Tax Deductions for Seniors and Retirees
With age comes wisdom and plenty of small tax breaks for senior citizens and those who have retired. There are several tax breaks and deductions that senior citizens can avail to put their income to good use. There are also several advantages for people who are 50 years or older. However, living on a fixed income can get difficult, so we’ve listed out some of the best tax breaks you can get.
Let’s examine the tax deductions seniors and retirees should use:
1. Taxes may not have to be paid for social security income
It is fairly complicated to calculate social security benefits and decide if it is taxable or not. This is how it works: You are advised to add up all your income from all your sources. This includes retirement funds with interests that are tax-free. This amount is to be added to half of what was collected through social security benefits throughout the tax year. Then, form SSA-1099 will be sent to you via the Social Security Administration during the beginning of the year; this will show you how much you received.
If the total (the total of all other income and half of Social Security) comes to less than $25,000 the portion of Social Security need not be included as taxable income subject to certain provisions such as you must be the head of a household or a single and qualifying widower or widow. If you’re married, then the limit extends to $32,000, but only if you’re filing a joint return. It would be beneficial to file a joint return as some taxes might have to be paid on certain benefits while filing a separate return, unless you didn’t happen to stay with your spouse during the tax year. It would be best to check with a tax advisor about filing a joint return considering your unique circumstances. If none of the above situations are applicable to you, even 85% of your Social Security could be taxable.
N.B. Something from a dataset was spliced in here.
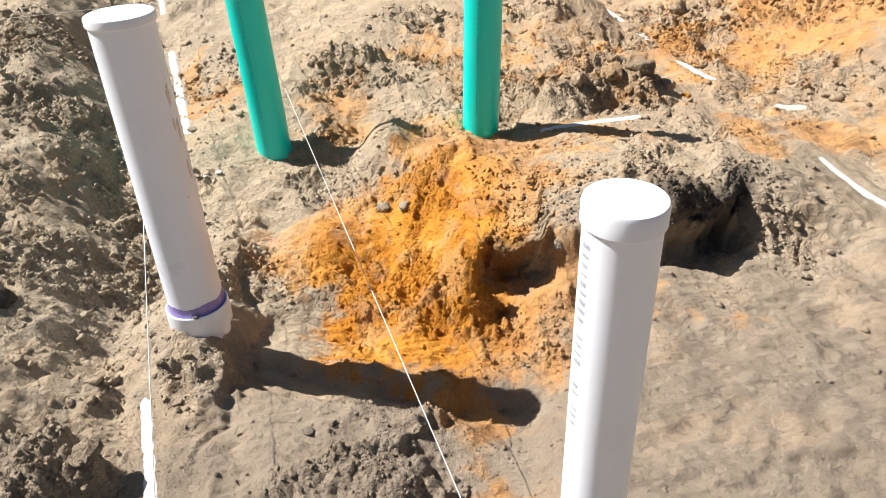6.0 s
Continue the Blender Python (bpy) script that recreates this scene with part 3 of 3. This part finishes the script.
def cap_shape(radius, top, skirt, over):
    R = radius + over
    return lathe([(radius + 0.0003, top - skirt), (R - 0.0008, top - skirt), (R, top - skirt + 0.0012), (R, top - 0.004), (R - 0.0012, top - 0.0012), (R - 0.004, top),
                  (R * 0.5, top + 0.0006), (0, top + 0.0008)])


def narrow_white_stub():
    R = 0.0311
    p = standing("capped_pipe", 0.648, -0.845, 0.032, -0.010, "slim white plastic pipe stub with a flat cap and faded print", "pipe", "upright pipe stubs")
    top = 0.7244
    body = part("pipe_body", pipe_body(R, -0.12, top - 0.004, 0.004), WHITE, p)
    part("cap", cap_shape(R, top, 0.021, 0.0022), CAPWHITE, p, "flat white end cap")
    rng = np.random.default_rng(5)
    z = top - 0.036
    for k in range(22):                                   # faded maker's print, as bars down the side
        if k not in (9, 14, 15, 18):
            part("print_mark", on_shell(R, 199, z, 0.0105 * rng.uniform(0.75, 1.0), 0.0048 * rng.uniform(0.5, 1.0), 0.0002, 3), INK, body)
        z -= 0.0088
    for k in range(14):
        part("scuff_mark", on_shell(R, 238 + 14 * rng.uniform(-1, 1), 0.315 + 0.004 * (k - 7) + 0.004 * rng.uniform(-1, 1), 0.006 * rng.uniform(0.3, 1), 0.008 * rng.uniform(0.4, 1.3), 0.0002, 6, 0.8, rng, 5), SMUDGE, body, "grey scuff")
    return p


def wide_white_stub():
    R = 0.0572
    p = standing("capped_pipe", 0.0, 0.0, 0.009, 0.018, "wide white plastic pipe stub, capped, with purple primer at its foot", "pipe", "upright pipe stubs")
    top = 0.677
    body = part("pipe_body", pipe_body(R, -0.12, top - 0.004, 0.006), WHITE, p)
    part("cap", cap_shape(R, top, 0.017, 0.0035), CAPWHITE, p, "flat white end cap")
    hub = lathe([(R + 0.0002, 0.062), (R + 0.0050, 0.0675), (R + 0.0072, 0.068), (R + 0.0086, 0.0655), (R + 0.0088, 0.018), (R + 0.0075, 0.0155), (R - 0.002, 0.015)])
    coupling = part("coupling", hub, WHITE, p, "white coupling collar set in the soil")
    bm = lathe([(R + 0.0004, 0.062), (R + 0.0006, 0.090), (R + 0.0001, 0.0905)], 96)
    rng = np.random.default_rng(8)
    for v in bm.verts:
        if v.co.z > 0.08:
            a = math.atan2(v.co.y, v.co.x)
            v.co.z += 0.004 * math.sin(a + 0.4) + 0.0025 * math.sin(5 * a) + 0.0006 * rng.normal()
    part("primer_band", bm, PURPLE, body, "purple primer stain")
    bm = bmesh.new()
    bmesh.ops.create_icosphere(bm, subdivisions=2, radius=0.0055)
    for v in bm.verts:
        v.co = Vector((v.co.x * 1.3, v.co.y * 0.7, v.co.z * 0.8)) * (1 + 0.3 * rng.normal() * 0.5) + Vector((0.014, -R - 0.006, 0.070))
    part("glue_blob", bm, DARKMARK, coupling, "dark lump of dried glue")
    for az, z, w, t in ((344, 0.53, 0.016, 0.05), (350, 0.46, 0.012, 0.06), (340, 0.475, 0.008, 0.03), (352, 0.38, 0.010, 0.05), (330, 0.33, 0.004, 0.007)):
        part("mud_stain", on_shell(R, az, z, w, t, 0.0008, 10, 0.5, rng, 10), STAIN, body, "dried mud stain")
    return p


def green_stub(x, y, lx, ly, top, mark_az):
    R = 0.0531
    p = standing("drain_pipe", x, y, lx, ly, "teal green plastic drain pipe standing open in the sand", "pipe", "upright pipe stubs")
    body = part("pipe_body", pipe_body(R, -0.15, top, 0.004), GREEN, p)
    part("rim", lathe([(R, top - 0.02), (R + 0.0012, top - 0.019), (R + 0.0012, top - 0.001), (R, top), (R - 0.004, top), (R - 0.004, top - 0.02)]), GREEN, p)
    for k in range(34):
        if k % 9 == 8:
            continue
        part("print_mark", on_shell(R, mark_az, 0.14 + 0.0135 * k, 0.0018, 0.007, 0.0003, 2), GREENINK, body)
    return p


narrow_white_stub()
wide_white_stub()
green_stub(0.028, 0.897, -0.005, -0.004, 0.63, 262)
green_stub(0.671, 0.797, 0.057, -0.007, 0.72, 250)


# ---------------------------------------------------------------- buried drain pipes showing through the sand
def buried_pipe(points, radius, label):
    """A pipe laid along points (x, y, how far its crown stands above the soil there)."""
    bm = bmesh.new()
    rings, sides = [], 20
    path = []
    for (x0, y0, s0), (x1, y1, s1) in zip(points, points[1:]):
        n = max(2, int(math.hypot(x1 - x0, y1 - y0) / 0.01))
        path += [(x0 + (x1 - x0) * k / n, y0 + (y1 - y0) * k / n, s0 + (s1 - s0) * k / n) for k in range(n)]
    path.append(points[-1])
    xs, ys, ss = (np.array([p[k] for p in path]) for k in range(3))
    ss = ss + 0.0006 * fbm(xs, ys, 0.05, 3, 300)
    xs = xs + 0.002 * fbm(xs, ys, 0.07, 2, 310)
    g = height(xs, ys)
    w = 4
    g = np.convolve(np.pad(g, w, mode="edge"), np.ones(2 * w + 1) / (2 * w + 1), "valid")
    for k in range(len(xs)):
        a, b = max(k - 1, 0), min(k + 1, len(xs) - 1)
        d = Vector((xs[b] - xs[a], ys[b] - ys[a], 0)).normalized()
        side = Vector((d.y, -d.x, 0))
        c = Vector((xs[k], ys[k], g[k] + ss[k] - radius))
        rings.append([bm.verts.new(c + side * radius * math.cos(t) + Vector((0, 0, radius * math.sin(t)))) for t in (2 * math.pi * q / sides for q in range(sides))])
    for a, b in zip(rings, rings[1:]):
        for q in range(sides):
            r = (q + 1) % sides
            bm.faces.new((a[q], a[r], b[r], b[q])).smooth = True
    bm.faces.new(rings[0])
    bm.faces.new(rings[-1][::-1])
    bmesh.ops.recalc_face_normals(bm, faces=bm.faces)
    me = bpy.data.meshes.new("buried_pipe")
    bm.to_mesh(me)
    bm.free()
    me.materials.append(BURIED)
    return tagged(new("buried_pipe", me), label, "pipe", "buried drain pipes")


def drain_x(y):
    return PIPE_X + PIPE_SLOPE * y


buried_pipe([(drain_x(y), y, s) for y, s in ((-0.86, -0.01), (-0.82, 0.0019), (-0.73, 0.0034), (-0.70, 0.0010), (-0.69, -0.008), (-0.645, -0.008), (-0.625, 0.0020), (-0.45, 0.0025), (-0.34, 0.0020), (-0.32, 0.0008), (-0.30, 0.0015), (-0.18, 0.0010), (-0.14, -0.03))],
            0.030, "white drain pipe in the trench, mostly covered by sand")
buried_pipe([(north_drain_x(y), y, s) for y, s in ((0.92, -0.02), (1.0, 0.001), (1.1, 0.004), (1.16, 0.002), (1.25, 0.006), (1.45, 0.005), (1.52, 0.002), (1.6, 0.007), (1.78, 0.004), (1.9, -0.012), (2.2, -0.012), (2.3, 0.004), (2.7, 0.006))],
            0.030, "white drain pipe in the northern trench, half covered by sand")
buried_pipe([(1.13, 2.2, 0.004), (1.21, 1.97, 0.006), (1.30, 1.71, 0.004), (1.325, 1.64, -0.003), (1.36, 1.54, 0.003), (1.395, 1.44, -0.003), (1.42, 1.37, -0.003), (1.445, 1.295, 0.004), (1.495, 1.15, 0.004), (1.52, 1.08, -0.015)], 0.030, "white drain pipe half buried beside the spoil")
buried_pipe([(1.60, 0.93, -0.01), (1.635, 0.925, 0.005), (1.71, 0.91, 0.005), (1.74, 0.905, -0.01)], 0.033, "short piece of white pipe showing in the sand")
buried_pipe([(1.56, 0.61, -0.012), (1.595, 0.538, 0.002), (1.70, 0.323, 0.0032), (1.88, -0.045, 0.0025), (1.98, -0.25, -0.01)], 0.030, "white drain pipe half buried in smooth sand")
buried_pipe([(0.80, 0.735, -0.01), (0.85, 0.746, 0.002), (1.0, 0.78, 0.004), (1.15, 0.814, 0.0035), (1.22, 0.83, -0.012)], 0.030, "white pipe under a skin of sand beside the green stub")


# ---------------------------------------------------------------- string lines
def cord(name, pts, radius, mat, label, category, group=""):
    cu = bpy.data.curves.new(name, "CURVE")
    cu.dimensions, cu.bevel_depth, cu.bevel_resolution = "3D", radius, 2
    sp = cu.splines.new("POLY")
    sp.points.add(len(pts) - 1)
    for q, c in zip(sp.points, pts):
        q.co = (*c, 1)
    cu.materials.append(mat)
    return tagged(new(name, cu), label, category, group)


def line_points(a, b, n=24, sag=0.0):
    a, b = Vector(a), Vector(b)
    return [tuple(a.lerp(b, k / n) - Vector((0, 0, sag * 4 * (k / n) * (1 - k / n)))) for k in range(n + 1)]


WEST_A, WEST_B = Vector((0.159, -0.8, 0.147)), Vector((-0.504, 1.5, 0.333))
EAST_A, EAST_B = Vector((0.578, -0.8, 0.14)), Vector((0.056, 1.0, 0.247))
cord("string_line", line_points(WEST_A - (WEST_B - WEST_A) * 0.55, WEST_B + (WEST_B - WEST_A) * 1.6), 0.00085, TWINE, "taut white builder's string over the drain trench", "string", "string lines")
cord("string_line", line_points(EAST_A - (EAST_B - EAST_A) * 0.7, EAST_B + (EAST_B - EAST_A) * 1.6), 0.00085, TWINE, "taut white builder's string over the orange pit", "string", "string lines")
cord("string_line", line_points((-5.5, 0.22, 0.47), (3.5, 2.65, 0.21)), 0.00085, TWINE, "taut white builder's string crossing the site", "string", "string lines")


def root_fibre(x, y, length, deg, seed):
    rng = np.random.default_rng(seed)
    a, pts = radians(deg), []
    for k in range(int(length / 0.008)):
        gx, gy, gz = ground_at(x, y)
        pts.append((gx, gy, gz + 0.0012))
        a += rng.normal(0, 0.16)
        x, y = x + 0.008 * math.cos(a), y + 0.008 * math.sin(a)
    return cord("root_fibre", pts, 0.00055, ROOT, "thin dry root fibre lying on the sand", "root", "root fibres")


root_fibre(0.02, -0.57, 0.10, -15, 3)
root_fibre(-0.13, -0.68, 0.14, -50, 4)


def fibre_tuft():
    bm = bmesh.new()
    rng = np.random.default_rng(3)
    gx, gy, gz = ground_at(0.005, -0.57)
    for k in range(9):
        a, l = rng.uniform(2.2, 4.1), rng.uniform(0.008, 0.02)
        d = Vector((math.cos(a), math.sin(a), rng.uniform(0.0, 0.35)))
        s = d.cross(Vector((0, 0, 1))).normalized() * 0.0016
        u = Vector((0, 0, 0.0012))
        o = Vector((0.004 * rng.normal(), 0.003 * rng.normal(), 0.002))
        base = [bm.verts.new(o + s), bm.verts.new(o - s), bm.verts.new(o + u)]
        tip = bm.verts.new(o + d * l)
        bm.faces.new(base)
        for q in range(3):
            bm.faces.new((base[q], base[(q + 1) % 3], tip))
    me = bpy.data.meshes.new("orange_fibre")
    bm.to_mesh(me)
    bm.free()
    me.materials.append(LEAF)
    ob = new("orange_fibre", me)
    ob.location = (gx, gy, gz + 0.004)
    return tagged(ob, "small tuft of orange fibre beside the drain", "debris")


fibre_tuft()


# ---------------------------------------------------------------- form boards and scraps
def box(bm, x0, x1, y0, y1, z0, z1, bevel=0.003):
    made = bmesh.ops.create_cube(bm, size=1.0)["verts"]
    for v in made:
        v.co = Vector((x0 + (v.co.x + 0.5) * (x1 - x0), y0 + (v.co.y + 0.5) * (y1 - y0), z0 + (v.co.z + 0.5) * (z1 - z0)))
    edges = {e for v in made for e in v.link_edges}
    bmesh.ops.bevel(bm, geom=list(edges), offset=bevel, segments=1, affect="EDGES")


def form_board(x, y, z, deg, length):
    p = new("form_board")
    p.matrix_basis = pose(x, y, z, 0, 0, deg)
    tagged(p, "weathered wooden form board staked at the sand's edge", "board")
    bm = bmesh.new()
    box(bm, 0, length, 0, 0.038, -0.08, 0.22)
    part("plank", bm, BOARD, p)
    for k in range(3):
        bm = bmesh.new()
        u = 0.3 + k * (length - 0.6) / 2
        box(bm, u, u + 0.045, 0.0405, 0.08, -0.25, 0.30)
        part("stake", bm, BOARD, p)
    return p


def chip(x, y, size, seed):
    rng = np.random.default_rng(seed)
    unit, tri = ico(2)
    q = clod_shape(unit, rng, 0.3) * size * np.array((1.2, 0.9, 0.5))
    ob = new("plastic_scrap", mesh_from("plastic_scrap", q, tri, BURIED, False))
    gx, gy, gz = ground_at(x, y)
    ob.location = (gx, gy, gz + 0.3 * size)
    return tagged(ob, "small white plastic scrap on the sand", "scrap", "white scraps")


form_board(-5.9, 0.85, 0.0, 120, 2.45)
chip(-0.105, 0.705, 0.012, 1)
chip(-0.14, 0.685, 0.007, 2)
chip(0.28, -0.72, 0.006, 3)


def stick(x, y, deg, length, thick):
    gx, gy, gz = ground_at(x, y)
    a = radians(deg)
    d = Vector((math.cos(a), math.sin(a), 0.03)) * length
    pts = [tuple(Vector((gx, gy, gz + thick)) + d * t + Vector((0, 0.01 * math.sin(5 * t), 0.004 * math.sin(7 * t)))) for t in (0, 0.25, 0.5, 0.75, 1)]
    return cord("stick", pts, thick, ROOT, "dry brown stick lying on pale sand", "stick")


stick(-3.2, 0.70, 26, 0.15, 0.006)
stick(-3.1, 0.72, 50, 0.07, 0.005)
cord("string_tail", [(-3.8, 0.679, 0.42), (-3.803, 0.68, 0.40), (-3.80, 0.675, 0.38), (-3.806, 0.68, 0.355)], 0.003, TWINE, "short frayed tail of string hanging from a string line", "string")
2. Elderly and disabled tax credits
The tax credits that are available for people above the age of 65 and older or for physically abled people are highly useful. They range from $3,750 to $7,500 and are not deductions, but they do reduce your tax liability. For example, if you happen to owe $5,000 in taxes to the IRS and you have a credit of $5,000, the two will negate each other and you will not owe anything. In order to qualify for the said credit, you must be 65 by the end of the tax year. The importance of this credit depends on your income from other sources and the tax filing status. An Interactive Tax Assistant Tool is available on the IRS website that will allow you to check how much your tax credit could work out to. This credit is non-refundable, so you won’t be able to get the money back if the amount owed is less than the credit.